多くの人(*注)が痛切に感じていること。それは土曜日ならびに日曜日はなぜこんなに速く過ぎ去ってしまうのだろう、ということだろう。
* 土日に勤労している人は除きます。
そんなわけで月曜日である。
そして私は、先週に引き続き東京に出張である。今回は3泊するのでかばんが臨月状態である。
出張といえば本を携えねばならない。
浅田次郎の「中原の虹」をすべて読み終えたが、第4巻の最後の方を先週の出張の行きの飛行機の中で読んでいたら、別れ別れになっていた春児と兄の春雷との再会、さらには春雷と妹の玲玲との再会の場面になって、私の涙腺は許可なく開いてしまい、そこから心の汗が流れ出て、隣の席2つに座っていた若い前途洋洋かどうか知らないカップルに、「やぁねぇ、あのおじさん。ハーネクイン読んで泣いてるわよ」なんてあらぬ疑いをかけられては困ると思い、とにかく難儀した。
そんな私が「中原の虹」の次に読み始めたのが、同じく浅田次郎の「プリズンホテル 1 夏」(集英社文庫)である。冬だっつーのに「夏」である。
極道小説で売れっ子になった作家・木戸孝之介は驚いた。たった一人の身内で、ヤクザの大親分でもある叔父の仲蔵が温泉リゾートホテルのオーナーになったというのだ。招待されたそのホテルはなんと任侠団体専用。人はそれを「プリズンホテル」と呼ぶ―。熱血ホテルマン、天才シェフ、心中志願の一家……不思議な宿につどう奇妙な人々がくりひろげる、笑いと涙のスペシャル・ツアーへようこそ。
ってなもので、「蒼穹の昴」や「中原の虹」とはまったく方向性が違う作品。浅田がもともと得意とするところでもある。

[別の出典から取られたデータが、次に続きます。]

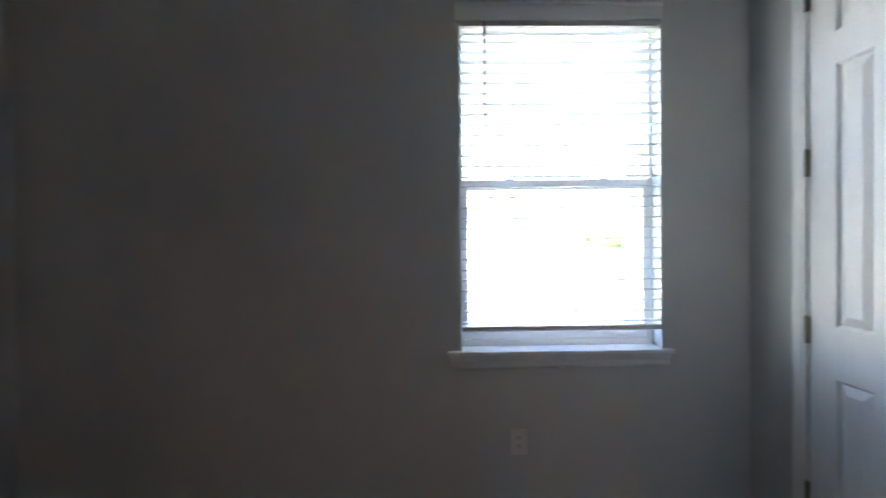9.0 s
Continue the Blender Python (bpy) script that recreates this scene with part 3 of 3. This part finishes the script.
ds = thing("door_stop_spring", "small nickel spring door stop on the baseboard", "door stop", m=pose(-0.014, 0.80, 0.065))
hel = [(-0.004 - 0.062 * k / 90, 0.006 * math.cos(k * 0.9), 0.006 * math.sin(k * 0.9)) for k in range(91)]
part("spring", tube(bmesh.new(), hel, 0.0011, 5), NICKEL, ds)
part("flange", lathe(bmesh.new(), [(0, 0.004), (0.008, 0.004), (0.011, 0)], 14, pose(0, 0, 0, 0, -90, 0)), NICKEL, ds)
part("rubber_tip", lathe(bmesh.new(), [(0, 0.012), (0.006, 0.011), (0.008, 0.003), (0.007, 0)], 14, pose(-0.066, 0, 0, 0, -90, 0)), PLASTIC, ds)

cc = thing("ball_catch", "small dark ball-catch plates under the closet head", "door catch")
for y in (2.600, 2.690):
    pl = part("strike", box(bmesh.new(), 0.008, 0.030, y - 0.022, y + 0.022, HEAD - 0.0025, HEAD - 0.0002, 0.0008), HINGEM, cc)
    part("socket", box(bmesh.new(), 0.013, 0.025, y - 0.006, y + 0.006, HEAD - 0.0032, HEAD - 0.0024), DARK, pl)
for k, (y, z, dy, dz) in enumerate(((-1.320, 1.622, 0.006, -0.006), (-1.350, 1.535, 0.004, -0.010), (-1.270, 1.588, 0.030, -0.012), (-1.228, 1.540, 0.050, -0.008))):
    pts = [(HLX + 0.0003, y + dy * t / 4 + 0.002 * math.sin(t * 2.1 + k), z + dz * t / 4) for t in range(5)]
    tagged(part("wall_scuff", tube(bmesh.new(), pts, 0.00045, 5), SCUFF), "thin grey scratch on the hall wall paint", "scuff", kind="structure")
part("door_scuff", tube(bmesh.new(), [(0.745, 0.0475, 0.925), (0.758, 0.0475, 0.930), (0.772, 0.0475, 0.928)], 0.0012, 5), SCUFF, hall_door, "small dark scuff")
for x, z, dx, dz in ((0.30, 2.00, 0.035, -0.020), (0.36, 1.93, 0.012, -0.045), (0.26, 2.33, 0.020, 0.012)):
    part("door_scuff", tube(bmesh.new(), [(x + dx * t / 3, -0.0118, z + dz * t / 3 + 0.002 * math.sin(2.3 * t)) for t in range(4)], 0.0010, 5), SCUFF, closet_right, "small dark scuff")

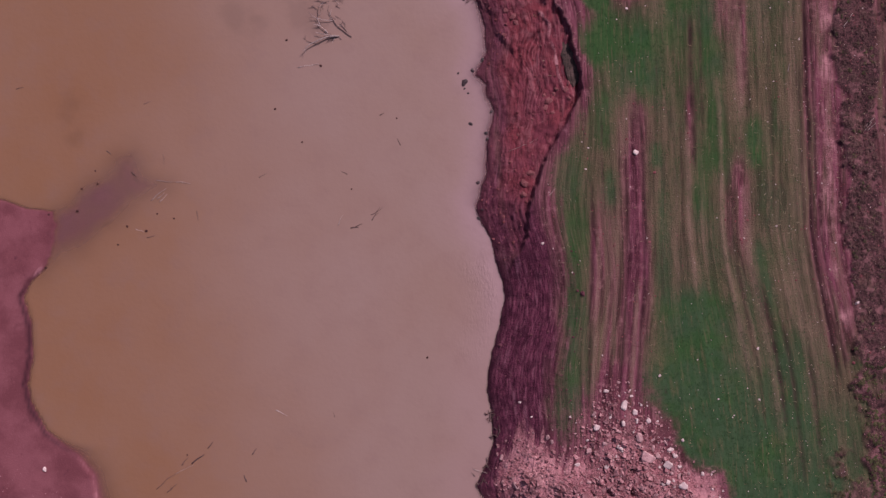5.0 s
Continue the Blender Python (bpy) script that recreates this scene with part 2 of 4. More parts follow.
M_SCRUB = simple("scrub_leaves", (0.090, 0.047, 0.046), (0.185, 0.095, 0.088), 0.6, 0.85, 0.0, vary="island", low=0.75, speck=0.4)
M_WEED = simple("olive_weeds", (0.060, 0.055, 0.030), (0.13, 0.115, 0.055), 0.6, 0.85, 0.0, vary="island", low=0.75, speck=0.4)
M_WHITE = simple("white_paint", (0.66, 0.63, 0.72), (0.76, 0.73, 0.80), 3.0, 0.45, 0.05, speck=0.12, low=0.92)
M_PLASTIC = simple("grey_float_plastic", (0.24, 0.165, 0.21), (0.34, 0.25, 0.30), 4.0, 0.55, 0.1)
M_IRON = simple("dark_painted_iron", (0.075, 0.052, 0.068), (0.14, 0.10, 0.12), 6.0, 0.5, 0.2, metal=0.4)
M_RAIL = simple("yellowed_metal", (0.30, 0.215, 0.18), (0.46, 0.345, 0.30), 8.0, 0.5, 0.1, metal=0.3)
M_HOSE = simple("pale_hose", (0.55, 0.45, 0.33), (0.70, 0.60, 0.45), 5.0, 0.6, 0.1)
M_CONCRETE = simple("grey_concrete", (0.30, 0.25, 0.30), (0.42, 0.36, 0.40), 3.0, 0.9, 0.3)
M_WALL = simple("lilac_grey_wall", (0.26, 0.22, 0.30), (0.34, 0.30, 0.38), 2.0, 0.85, 0.15, speck=0.4)


# ---------- helpers for shapes ----------
def part(name, bm, material, parent=None, label=""):
    me = bpy.data.meshes.new(name)
    bm.to_mesh(me)
    bm.free()
    me.materials.append(material)
    ob = new(name, me)
    ob.parent = parent
    if label:
        tagged(ob, label)
    return ob


def from_arrays(name, verts, faces, material, smooth=False):
    me = bpy.data.meshes.new(name)
    me.from_pydata(verts, [], faces)
    me.materials.append(material)
    if smooth:
        me.polygons.foreach_set("use_smooth", [True] * len(me.polygons))
    return new(name, me)


def empty(name, x, y, z, turn=0.0):
    ob = new(name)
    ob.matrix_basis = pose(x, y, z, 0, 0, turn)
    return ob


def box(bm, cx, cy, cz, sx, sy, sz, bevel=0.0, turn=0.0, tilt=0.0):
    g = bmesh.ops.create_cube(bm, size=1.0, matrix=pose(cx, cy, cz, tilt, 0, turn) @ Matrix.Diagonal((sx, sy, sz, 1)))
    if bevel:
        edges = list({e for v in g["verts"] for e in v.link_edges})
        bmesh.ops.bevel(bm, geom=edges, offset=bevel, segments=2, affect="EDGES", profile=0.6)


def tube_arrays(points, radii, sides=6):
    """Vertices and faces of a closed tube along the points."""
    verts, faces = [], []
    n = len(points)
    for i, p in enumerate(points):
        a, b = Vector(points[max(i - 1, 0)]), Vector(points[min(i + 1, n - 1)])
        way = (b - a).normalized()
        side = way.orthogonal().normalized()
        up = way.cross(side)
        for k in range(sides):
            t = 2 * math.pi * k / sides
            verts.append(Vector(p) + radii[i] * (math.cos(t) * side + math.sin(t) * up))
    for i in range(n - 1):
        for k in range(sides):
            q = (k + 1) % sides
            faces.append((i * sides + k, i * sides + q, (i + 1) * sides + q, (i + 1) * sides + k))
    faces.append(tuple(range(sides - 1, -1, -1)))
    faces.append(tuple((n - 1) * sides + k for k in range(sides)))
    return [tuple(v) for v in verts], faces


def tube_bm(points, radii, sides=6):
    bm = bmesh.new()
    v, f = tube_arrays(points, radii, sides)
    vs = [bm.verts.new(p) for p in v]
    for q in f:
        bm.faces.new([vs[i] for i in q])
    return bm


def crooked(a, b, r, rng, bend=0.08, steps=6, taper=0.35):
    """A crooked, tapering line from a to b with its radii."""
    a, b = Vector(a), Vector(b)
    n = (b - a).length
    pts, rad = [], []
    off = Vector((0, 0, 0))
    for i in range(steps + 1):
        s = i / steps
        if 0 < i < steps:
            off = off * 0.6 + Vector((rng.uniform(-1, 1), rng.uniform(-1, 1), rng.uniform(-0.5, 0.5))) * n * bend
        pts.append(a.lerp(b, s) + off * math.sin(math.pi * s))
        rad.append(r * (1 - (1 - taper) * s) * rng.uniform(0.85, 1.15))
    return pts, rad


def rock_bm(rng, bevel):
    """A broken, angular stone about 1 m across."""
    bm = bmesh.new()
    bmesh.ops.create_cube(bm, size=1.0)
    sx, sy, sz = rng.uniform(0.8, 1.1), rng.uniform(0.55, 0.9), rng.uniform(0.45, 0.75)
    for v in bm.verts:
        v.co = Vector((v.co.x * sx * rng.uniform(0.3, 1.1), v.co.y * sy * rng.uniform(0.3, 1.1), v.co.z * sz * rng.uniform(0.4, 1.1)))
    if bevel:
        bmesh.ops.bevel(bm, geom=bm.edges[:], offset=bevel, segments=1, affect="EDGES")
        for v in bm.verts:
            v.co += Vector((rng.uniform(-1, 1), rng.uniform(-1, 1), rng.uniform(-1, 1))) * 0.03
    bmesh.ops.triangulate(bm, faces=bm.faces[:])
    return bm


def clod_bm(rng):
    """A crumbly, rounded lump about 1 m across."""
    bm = bmesh.new()
    bmesh.ops.create_icosphere(bm, subdivisions=2, radius=0.5)
    off = Vector((rng.uniform(0, 50), rng.uniform(0, 50), rng.uniform(0, 50)))
    wide, deep = rng.uniform(0.8, 1.2), rng.uniform(0.7, 1.0)
    for v in bm.verts:
        k = 1 + 0.55 * noise.noise(v.co * 2.2 + off) + 0.25 * noise.noise(v.co * 5 + off)
        v.co = Vector((v.co.x * wide, v.co.y * deep, v.co.z * 0.75)) * k
    return bm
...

にしても、ヤクザのホテルなんて冗談じゃない。絶対迷い込みたくないな。 ということでモーツァルト(Wolfgang Amadeus Mozart 1756-91 オーストリア)の「音楽の冗談(Ein Musikalischer Spass)」K.522(1787)。
室内楽曲(六重奏曲)に位置づけられたり、ディヴェルティメントに分類されたりするが、編成は2ホルン、ヴァイオリン2部、ヴィオラ、コントラバスである。
実はモーツァルトの生誕100年の記念にこの曲の楽譜が出版された際に、そしてそのあともこの曲は「村の音楽師(Dorfmusikanten)」とか「農夫の交響曲(Bauernsinfonie)」、あるいは村の音楽師の六重奏(Dorfmisikanten-Sextett)」という名がつけられ、今でもそう呼ばれることがある。
しかし、その名の由来に根拠はなく、特に六重奏曲という点については、ヴァイオリンとヴィオラの奏者が各1名という指定はない。
冗談音楽の元祖的存在で、「作曲家別名曲解説ライブラリー13 モーツァルトⅠ」(音楽之友社)では、以下のように説明されている(この箇所の執筆者は海老澤敏氏)。
メヌエット、および緩徐楽章を含む4楽章からなっていて、いずれの楽章にも音楽的なあやまりや拙劣さがたくみに用いられ、作品の諧謔味を強めている。このようなことからモーツァルトが狙ったのは満足に演奏もできないような素人オーケストラ-1778年にザルツブルクでチェルニン伯によって設立された素人管弦楽団で、モーツァルトもその演奏に立ち会ったことがあるという-を皮肉ることでもあったともいわれているが、いっそう適切な解釈はアーベルトのように、何も知らないくせに交響曲の作曲ができるとうぬぼれている自称作曲家に対する揶揄嘲笑を音化しているとすることであろう。
2本のホルンと弦楽を用いる交響曲、あるいはディヴェルティメントの形態をとりながら、作品内部の緊密な構成に対する無能力をあらわにしているばかりでなく、それに全然気がついていないというまったくどうしようもないような作曲家の面影が各楽章で生き生きと描かれているわけである。それぞれの楽章の構成をみても、なんら有機的に関連性のない楽想をただたんに並べているばかりであり、しかも4つの楽章がひとつの作品としての統一を破るような規模をもっている。このみごとなパロディにおいて、とくにめだった理論上の誤りの効果的な使用は、5度の平行やメヌエットでのホルンの不協和音、アダージョ冒頭でのあやまった音、あるいは自己の存在を強調しようとしている奇妙なヴァイオリンのカデンツァ、そしてフィナーレのフーガやびっくりさせるような終止等である。
ラルキブデッリの演奏で。
真面目くさった面持ちの演奏で、見事にやらかしてくれる。
1990録音。ソニークラシカル(原盤VIVARTE)。